GIVEN INSTRUCTION: Exact reproduction of the data is required, with images excluded.
## Start RAW DATA
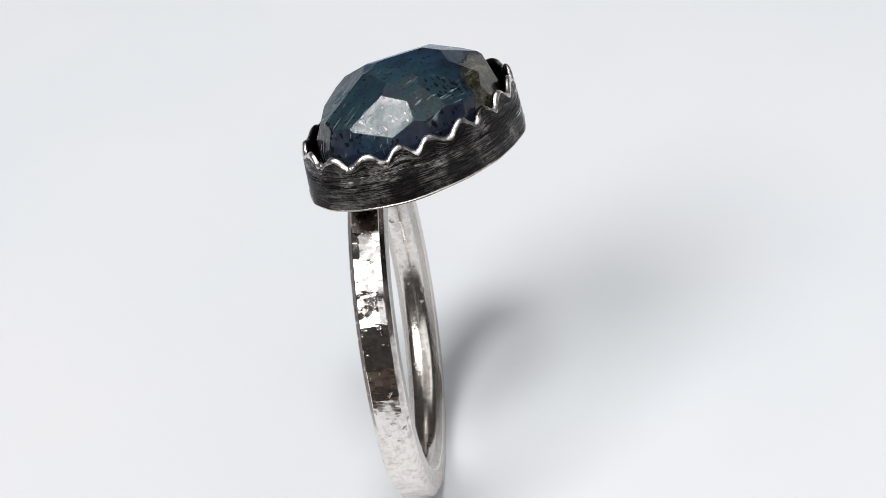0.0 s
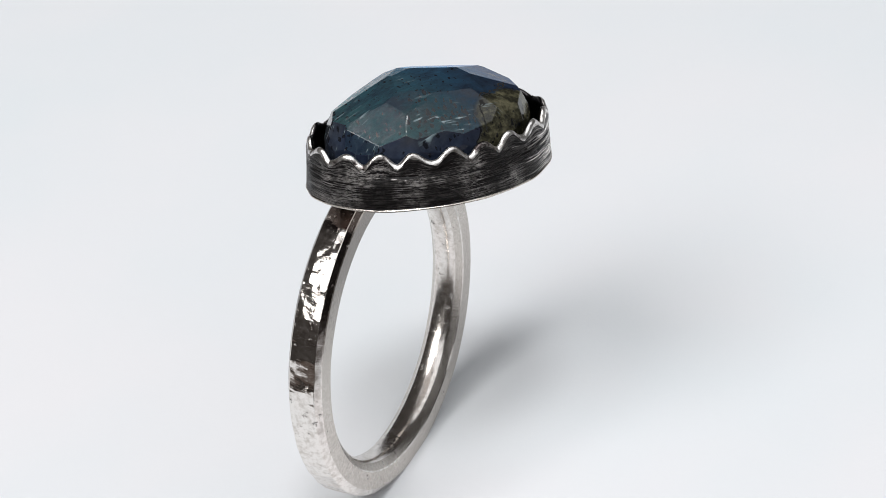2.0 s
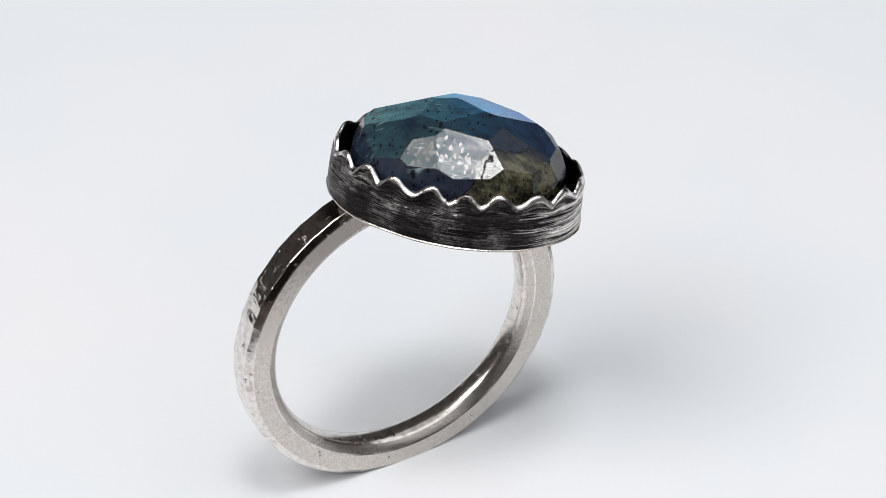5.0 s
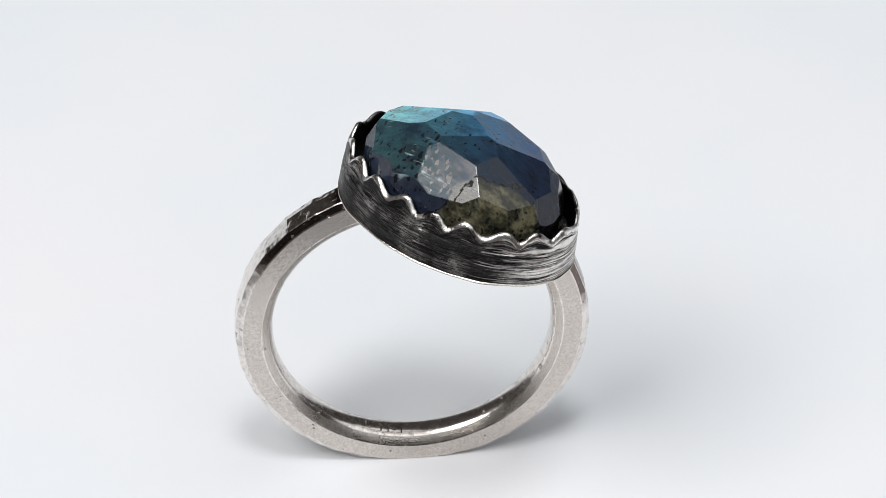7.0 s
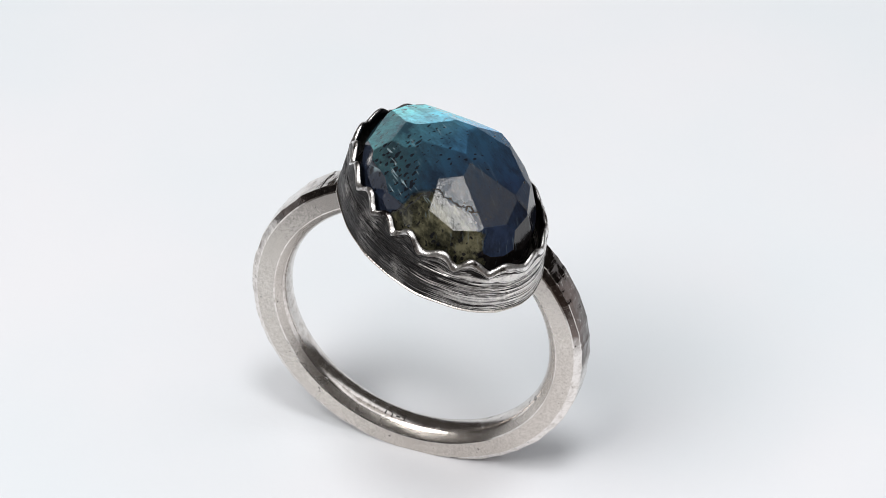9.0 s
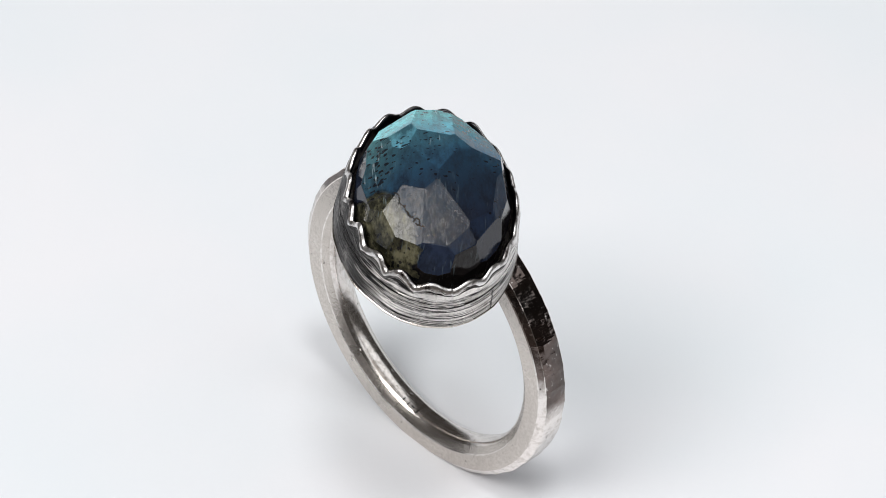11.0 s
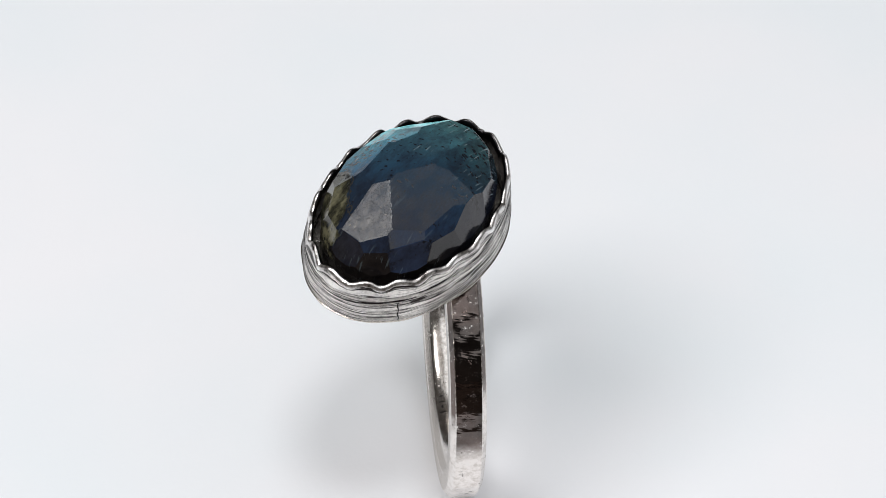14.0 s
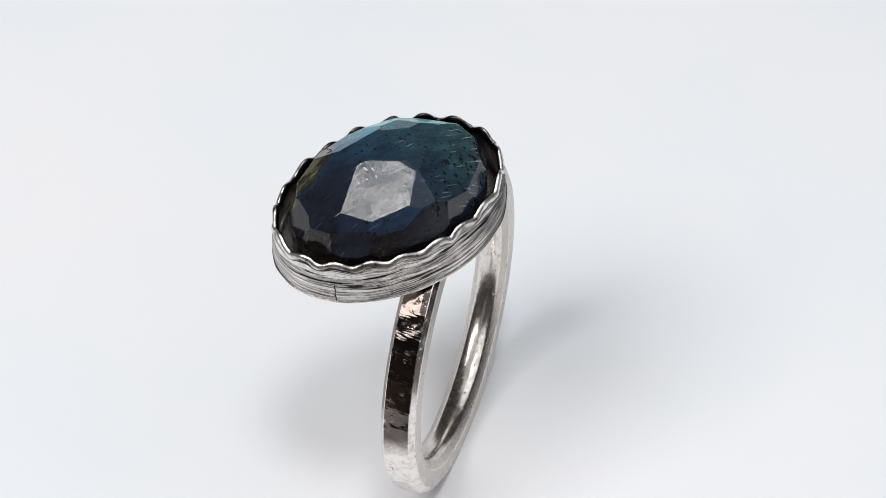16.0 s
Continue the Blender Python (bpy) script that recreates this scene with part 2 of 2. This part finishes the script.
## End RAW DATA
RESPONSE:
0.0 s
2.0 s
5.0 s
7.0 s
9.0 s
11.0 s
14.0 s
16.0 s
Continue the Blender Python (bpy) script that recreates this scene with part 2 of 2. This part finishes the script.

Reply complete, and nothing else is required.